Normally I don't complain about the proliferation of movie remakes any more than I complain about movie sequels and communal tables in restaurants — what's the point?
But recently a remake delivered a shiver. Its arrival felt like a cold harbinger of a bleak future. I felt pushed, motivated to revolution — in a fuming-at-my-desk kind of way. Since remakes are not going away anytime soon — indeed, since they appear to be venturing into ugly territory — it's time to compose a Movie Audience's Hollywood Remake Bill of Rights.
But first I should explain: Here's how I was radicalized.
“The Evil Dead,” the first of the “Evil Dead” movies and the first feature film directed by Sam Raimi, was shot in the backwoods of Tennessee in 1979 and early 1980. It was released nationally three years later and made $108,000 its opening weekend. (Yes, $108,000.) It told the story of five friends from Michigan State University who drive into the backwoods of Tennessee and get killed. They stay in a cabin, party and do the things that thoughtless college students in 1980s horror movies did. They find what the film refers to as an evil Sumerian Book of the Dead; they also find a tape recorder with a tape of someone reading incantations from the book. One of the students presses “play” on the recorder, which releases ancient demons. Next thing, eyes are gouged, torsos impaled, ankles stabbed, bodies dismantled — a woman is raped by a tree.
Obscene as this sounds, the film is distinctive, weird, kinetic, melodramatic, funny (though not as funny as “The Evil Dead 2: Dead By Dawn,” which brought back Ash, the last man standing, for further punishment, despite his being killed in the original).
Whatever quirks Raimi inserted decades later into his Spider-Man movies and the recent “Oz the Great and Powerful,” you can see clearly here the fingerprints of a style coming into focus. Last week, when I asked Bruce Campbell, who played Ash, if the first “Evil Dead” was intended to be that funny, he laughed: “Of course not! We were amateurs, delivering amateur dialogue!”

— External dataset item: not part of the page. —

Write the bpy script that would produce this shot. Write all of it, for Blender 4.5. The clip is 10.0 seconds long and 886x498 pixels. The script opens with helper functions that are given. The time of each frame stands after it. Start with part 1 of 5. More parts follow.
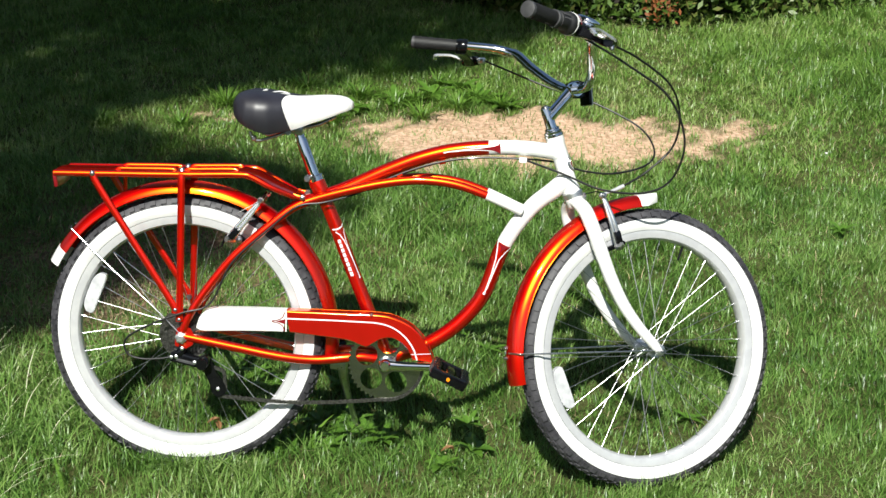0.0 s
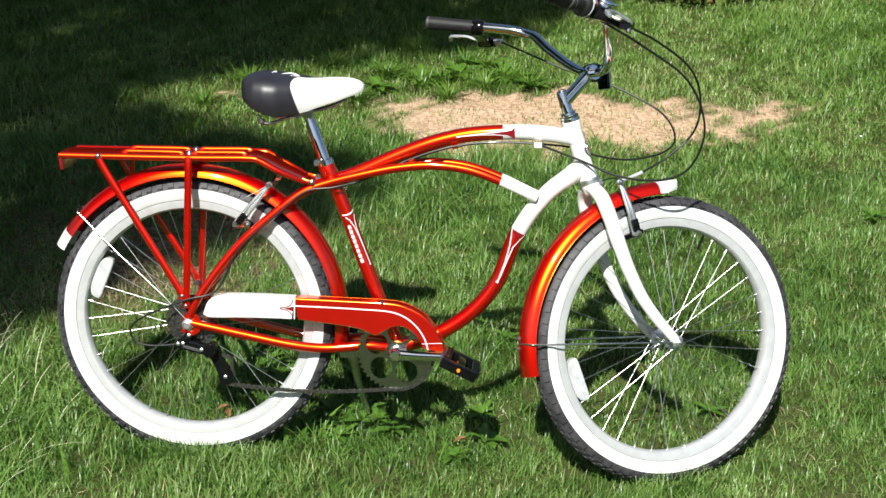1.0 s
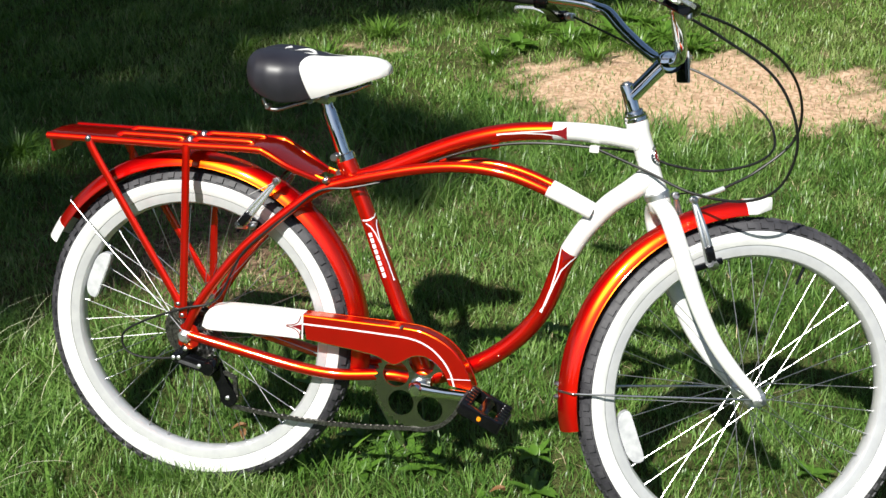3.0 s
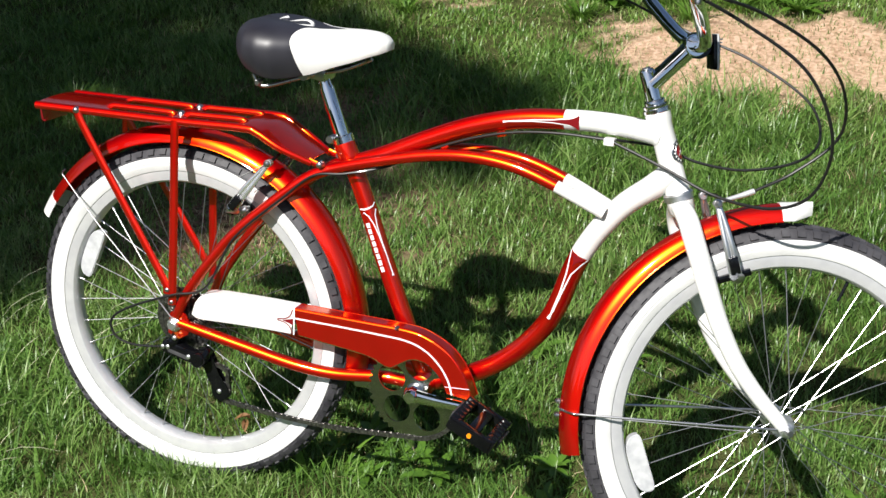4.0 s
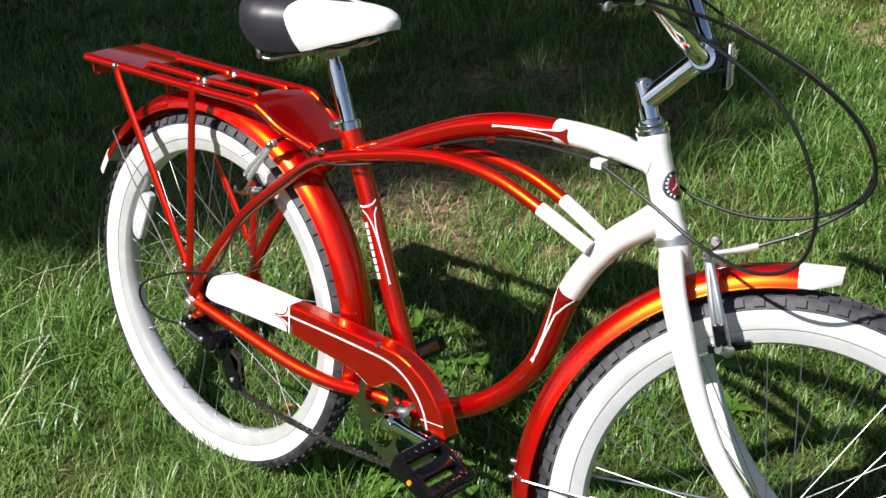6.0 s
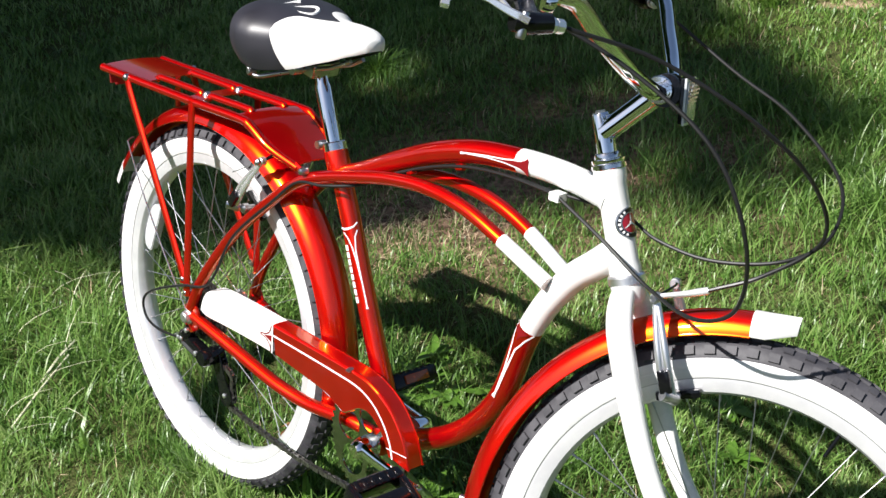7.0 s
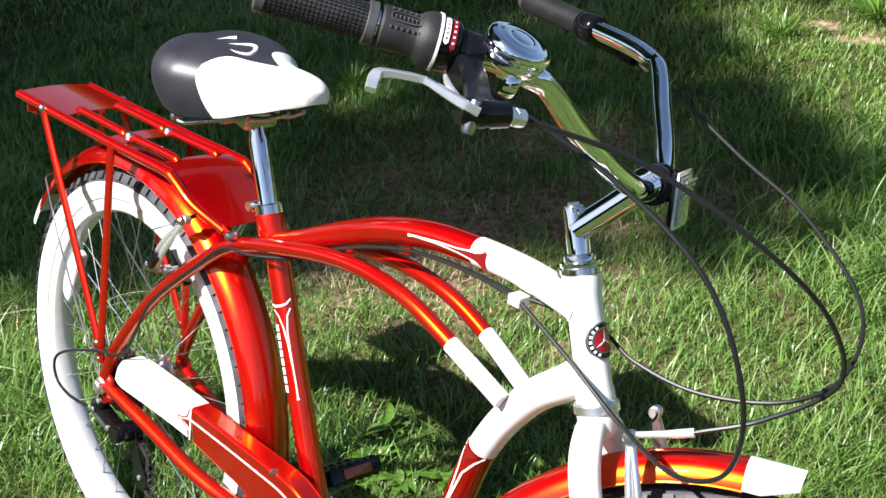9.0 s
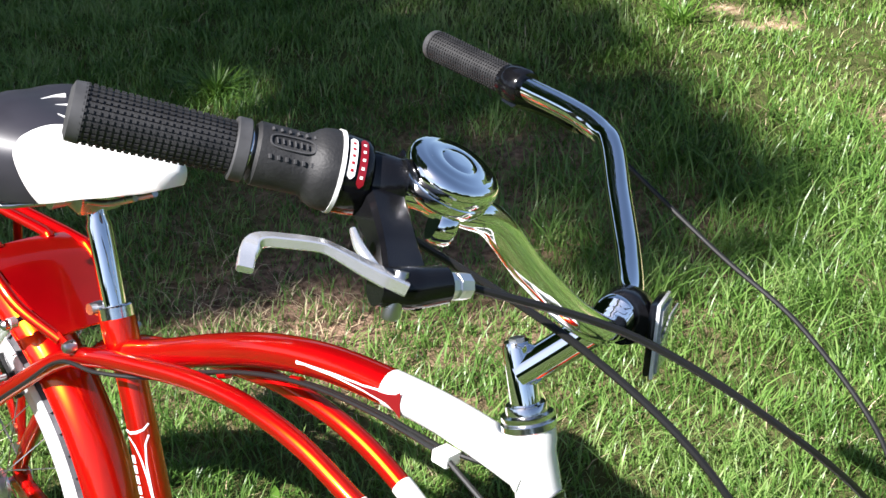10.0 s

In fact, though “The Evil Dead” has become a horror classic, you could say it isn't really about anything.
But there is a moral:
Don't mess with sacred text.
Like, for instance, “The Evil Dead.”
Oh, go ahead and play around with the Bible (as Mark Burnett and the History channel recently did with their blockbuster miniseries); feel free to completely retool Andrew Lloyd Webber's “Phantom of the Opera” (a “newly reimagined” revival tours America starting in November); by all means check out the Court Theatre's revelatory rejiggering of the Pulitzer Prize-winning “Proof” (despite two well-received revivals and a movie having already come through Chicago, all within the past dozen years); and definitely patronize Tributosaurus, Chicago's most accomplished cover band (re-creating the music of Cheap Trick at Martyrs' on April 17).
In fact, I would bet you that, in my lifetime, someone will remake “Star Wars” — and I'd go see that.
Great art tends to be malleable, the raw material for decades of interpretations.
But “The Evil Dead” …
It's not great art. It's just great.
“Oh, I definitely heard reasons why we should not have remade it,” said Campbell, one of the producers (along with Raimi) of the “Evil Dead” remake that opened Friday. “‘If Ash isn't in it, it isn't “Evil Dead,” If Sam Raimi is not directing it, it isn't “Evil Dead.”' Look, flat out, I am not a fan of sequels or remakes, but in the world of reality, in the entertainment world, remakes are inescapable now. ‘The Great Train Robbery,' from 1903, one of the first movies, was remade a few years later! This is the collision of art and commerce! And it is all driven by a fiscal reality. My beef with remakes is when they are naked — naked commerce.”
This was your idea, I said.
“No,” he said, “Fede Alvarez, the guy who directed (the new ‘Evil Dead'), he's from Paraguay and owns a special effects company. He made this cheap, great short film about robots attacking cities that landed him meetings with, like, every major studio executive and director in a two-week span. He met with Sam and he made a convincing argument that you could do an ‘Evil Dead' movie without an Ash, and since we get asked to do a sequel all the time, and it never feels right, Sam and I, we thought, ‘Well, in the meantime, what the heck: What would happen if we redid this monster movie with an actual budget this time? What if we could hit people with scarier, louder sounds, rattling in surround sound? The special effects were seamless, so you can't see how we did it? With good actors with actual experience? And a script that tells an actual story?'”
An actual story — “Evil Dead”? A professionally made “Evil Dead”?
That sounds like every other horror movie now.